Brendan O'Brien

Personal information
- Full name: Brendan Anthony O'Brien
- Born: 2 September 1942 (age 84) Galway, County Galway, Ireland
- Nickname: Ginger
- Batting: Right-handed
- Relations: Niall O'Brien (son) Kevin O'Brien (son)

International information
- National side: Ireland (1966–1981);

Career statistics
| Competition | First-class | List A |
| Matches | 11 | 2 |
| Runs scored | 319 | 2 |
| Batting average | 19.93 | 1.00 |
| 100s/50s | 0/0 | 0/0 |
| Top score | 45* | 1 |
| Catches/stumpings | 6/– | 1/– |
- Source: CricketArchive, 26 January 2011

= Brendan O'Brien (cricketer) =

Irish cricketer

Brendan Anthony O'Brien (born 2 September 1942) is a former Irish cricketer. O'Brien was a right-handed batsman. He was born at Galway in 1942.

O'Brien made his first-class cricket debut for the Ireland cricket team in 1966 against Scotland. Between 1966 and 1981 he played 11 times for Ireland in first-class matches, the last of which also came against Scotland. He scored 319 runs at a batting average of 19.93, with a highest score of 45 not out. O'Brien also played for Ireland in two List A matches. He played domestically for Railway Union and South Leinster.

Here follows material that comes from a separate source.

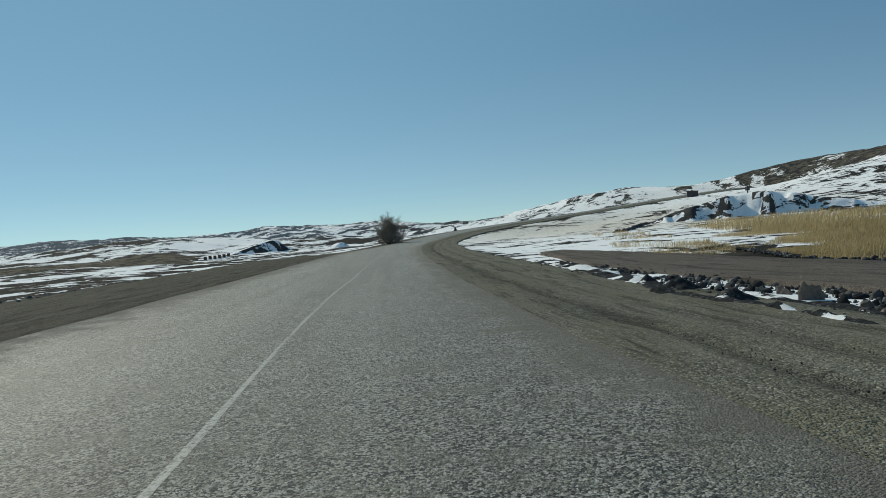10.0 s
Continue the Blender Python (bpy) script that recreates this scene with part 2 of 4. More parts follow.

O'Brien coached the Ireland women's cricket team at the 1993 Women's Cricket World Cup in England.

==Personal life==
O'Brien is the father of Niall and Kevin O'Brien, both of whom played One Day International and Twenty20 International cricket for Ireland. Both were key members of Ireland's successful 2007 Cricket World Cup squad when they played important parts in Ireland's upset victory over Pakistan and played county cricket in England. Three other sons played for Railway Union and O'Brien's daughter Ciara played for Ireland at under-19 and under23 levels.